7 October 2009
Johannesburg’s calabash-shaped Soccer City Stadium will be the jewel among the 10 stadiums that will host the first football World Cup to be played on African soil.
Situated south-west of Johannesburg, a stone’s throw from the famous township of Soweto, Soccer City Stadium will host the opening ceremony and the opening and final matches of the 2010 Fifa World Cup™.
Bigger than the Olympic Stadium in Berlin, the Stade De France in Paris and the Yokohama International Stadium in Japan, Soccer City will be one of the largest stadiums to host a football World Cup.
Nearing 90% complete, with the pitch laid and work on the stadium precinct already well under way, the sheer scale of the stadium awed experts from Fifa and the 2010 Organising Committee South Africa (OC) during a recent stadium inspection tour.
The stadium’s unique calabash shape will be seen by millions of television viewers around the world, and remain as an enduring symbol of one of the proudest moments in South Africa’s post-democratic history.
Comprehensive design shift
To take its place among the top sports venues in the world – such as the Olympia Stadium in Berlin, the Stadio San Siro in Milan, New Wembley in London and Bernabeu in Madrid – Soccer City underwent a comprehensive design shift.
The original stadium, known by locals as the FNB Stadium, was almost completely demolished, with significant parts of the new structure being built from scratch, starting in early 2007.
The budget for the reconstruction of the stadium – the biggest roofed stadium ever built for a World Cup final – is estimated at R1.2-billion.
Stadium manager Brian Carter told BuaNews that the stadium’s seating capacity has been increased from 88 000 to 94 700 through extensions to the upper tiers around the stadium. In addition, 99 more suites have been added to bring the total to 184, with private boxes and VIP suites being built.
“Eight television presentation studios, a soccer museum and a 300-seater restaurant are being built, as well as a parking area that will accommodate 15 000 vehicles,” Carter said.
The International Broadcasting Centre that will house the world’s media for the duration of the tournament is under construction next to the stadium. Safa House, headquarters for Fifa and the 2010 Organising Committee, is also situated nearby.
‘Melting pot of African cultures’
However, the feature that will grab the most attention when the world of football descends on South Africa in June 2010 will be the stadium’s calabash-shaped design
Selected from a number of competing designs, the calabash was picked as a uniquely African object and a recognisable symbol of the African continent.

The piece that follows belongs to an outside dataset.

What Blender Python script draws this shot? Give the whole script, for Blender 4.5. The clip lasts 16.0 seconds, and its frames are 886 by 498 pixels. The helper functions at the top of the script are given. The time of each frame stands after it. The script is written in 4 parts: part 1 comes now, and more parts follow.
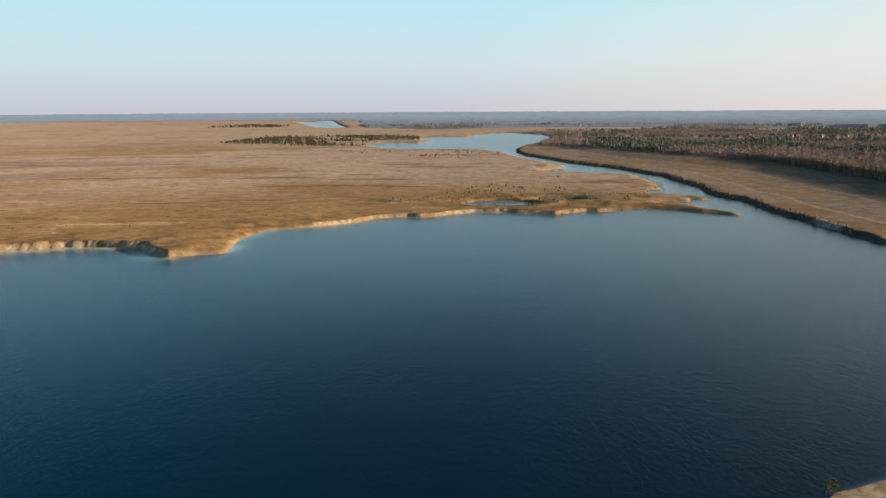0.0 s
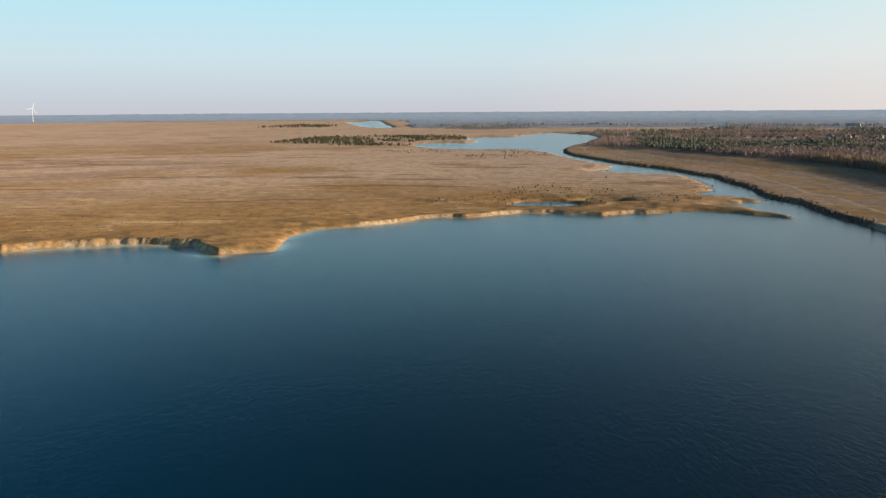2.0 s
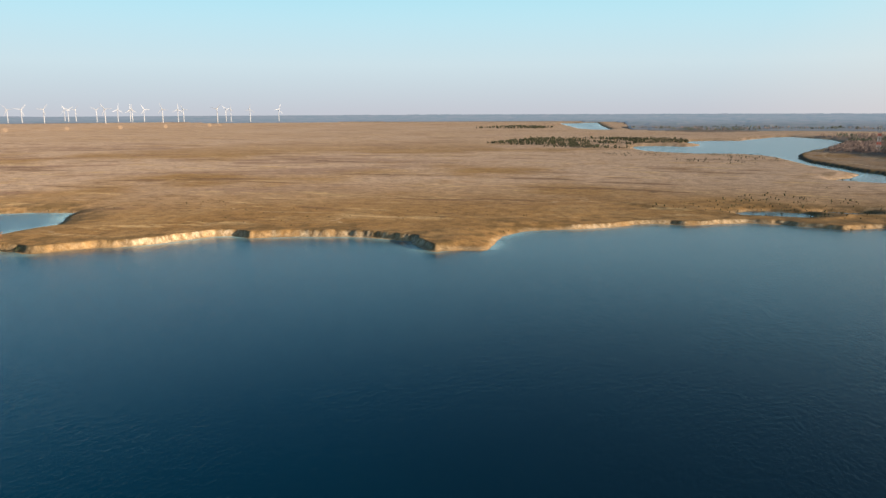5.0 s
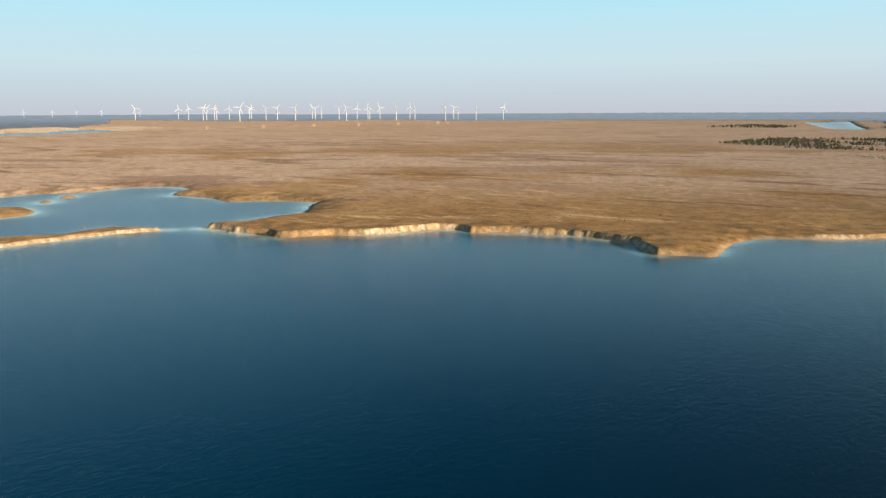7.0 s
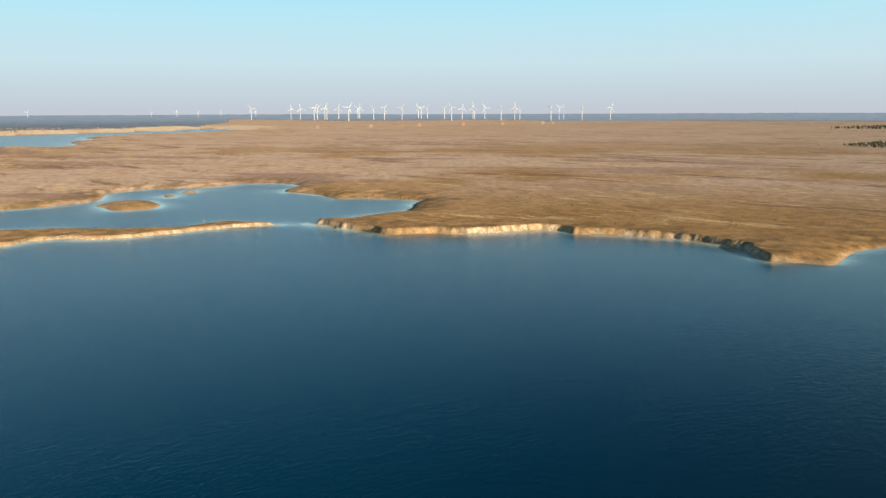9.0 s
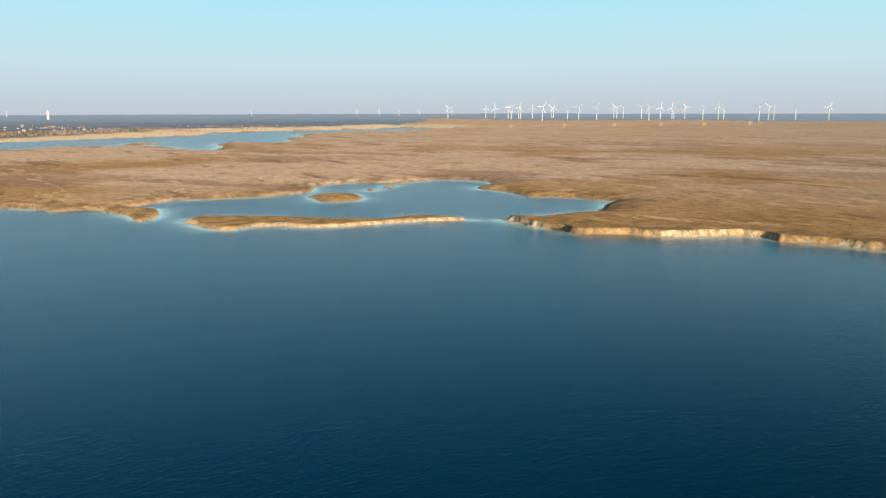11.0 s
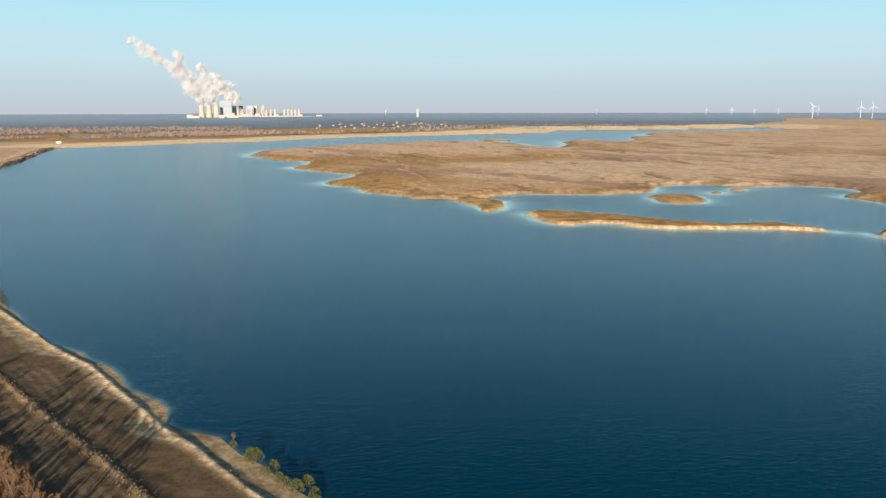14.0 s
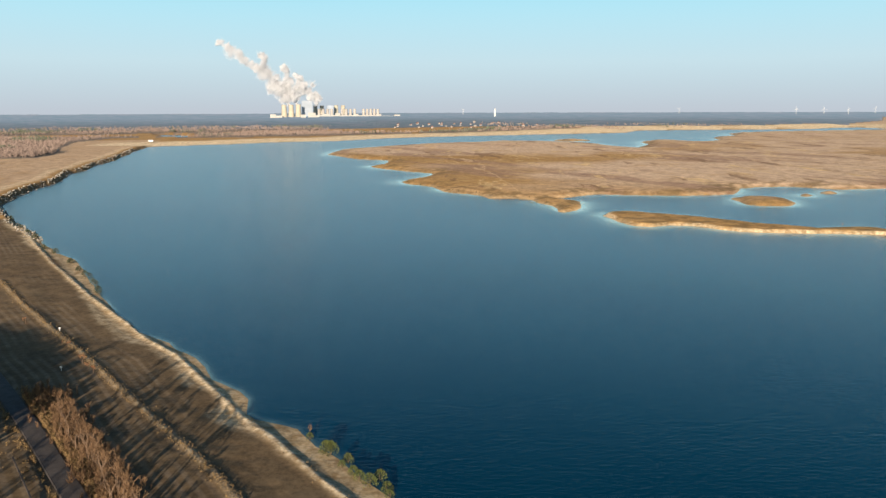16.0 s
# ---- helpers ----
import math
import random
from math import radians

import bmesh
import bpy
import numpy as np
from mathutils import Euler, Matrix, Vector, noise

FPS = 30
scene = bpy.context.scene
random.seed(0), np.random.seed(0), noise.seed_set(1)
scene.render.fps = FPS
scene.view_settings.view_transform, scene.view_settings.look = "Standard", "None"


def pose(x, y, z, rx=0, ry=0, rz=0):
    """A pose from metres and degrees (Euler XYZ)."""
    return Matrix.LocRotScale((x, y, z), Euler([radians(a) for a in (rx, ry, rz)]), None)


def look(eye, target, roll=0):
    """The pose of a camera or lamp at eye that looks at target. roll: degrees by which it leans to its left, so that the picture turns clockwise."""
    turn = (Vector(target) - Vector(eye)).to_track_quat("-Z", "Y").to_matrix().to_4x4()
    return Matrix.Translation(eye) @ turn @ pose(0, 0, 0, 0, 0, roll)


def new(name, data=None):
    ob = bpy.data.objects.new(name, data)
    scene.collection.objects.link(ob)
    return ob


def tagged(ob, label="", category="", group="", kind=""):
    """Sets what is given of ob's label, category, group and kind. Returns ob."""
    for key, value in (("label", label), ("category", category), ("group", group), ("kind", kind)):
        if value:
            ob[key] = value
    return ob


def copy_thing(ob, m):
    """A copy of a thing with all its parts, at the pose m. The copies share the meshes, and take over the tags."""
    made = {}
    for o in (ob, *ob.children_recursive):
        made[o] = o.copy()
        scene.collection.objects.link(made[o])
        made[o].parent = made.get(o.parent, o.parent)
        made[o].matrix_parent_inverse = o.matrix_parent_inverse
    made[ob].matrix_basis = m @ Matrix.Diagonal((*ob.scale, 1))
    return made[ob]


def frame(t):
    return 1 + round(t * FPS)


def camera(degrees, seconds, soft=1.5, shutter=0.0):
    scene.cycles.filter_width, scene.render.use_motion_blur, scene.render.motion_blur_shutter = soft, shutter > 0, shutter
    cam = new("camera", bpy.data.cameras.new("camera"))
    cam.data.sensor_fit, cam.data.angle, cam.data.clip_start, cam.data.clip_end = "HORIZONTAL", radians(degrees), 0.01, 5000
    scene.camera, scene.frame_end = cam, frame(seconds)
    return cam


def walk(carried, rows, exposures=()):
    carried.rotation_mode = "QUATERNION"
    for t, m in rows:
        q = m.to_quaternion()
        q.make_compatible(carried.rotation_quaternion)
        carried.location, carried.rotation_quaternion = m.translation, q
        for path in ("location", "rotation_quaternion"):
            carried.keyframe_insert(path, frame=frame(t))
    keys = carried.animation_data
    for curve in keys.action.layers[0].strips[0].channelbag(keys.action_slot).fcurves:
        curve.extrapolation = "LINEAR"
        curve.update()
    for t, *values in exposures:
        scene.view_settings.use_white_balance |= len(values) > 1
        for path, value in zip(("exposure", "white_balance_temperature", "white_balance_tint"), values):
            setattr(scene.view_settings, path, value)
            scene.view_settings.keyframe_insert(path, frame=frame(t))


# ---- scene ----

In Africa, the calabash is used for cooking food, traditionally over a fire. It is socially synonymous with family time, entertaining friends and sharing stories.
“The calabash, or ‘melting pot of African cultures’, sits on a raised podium on top of which is located a ‘pit of fire’,” Carter said, adding that spectators and television viewers would get the impression that they were sitting inside a giant cauldron.
For South Africans, the future Soccer City always evoke the original venue and its rich history.
First built in 1987, the stadium has become synonymous with South African football and has hosted some of the best-known games played in the country, including numerous cup finals and South Africa’s victory in the 1996 African Cup of Nations.
Rally to welcome Mandela from prison
Soccer City is also remembered for the mass rally held to welcome former President Nelson Mandela from prison in 1990, when more than 100 000 people crowded the stadium to hear Mandela call for a non-racial, unified South Africa.
Together with the newly revamped Orlando and Dobsonville Stadiums as official 2010 training grounds, Soccer City will entrench Johannesburg and Soweto as Africa’s premier footballing city.
Construction at the stadium is expected to be completed in time for hand-over to Fifa and the 2010 Organising Committee by October 2009.
The stadium will host the opening match of the 2010 Fifa World Cup on 11 June 2010, followed by group stage matches, a second-round match and a quarter-final.
On 11 July 2010, the two best teams in the world will step onto the turf of Soccer City to determine which country will lift the Jules Rimet Trophy.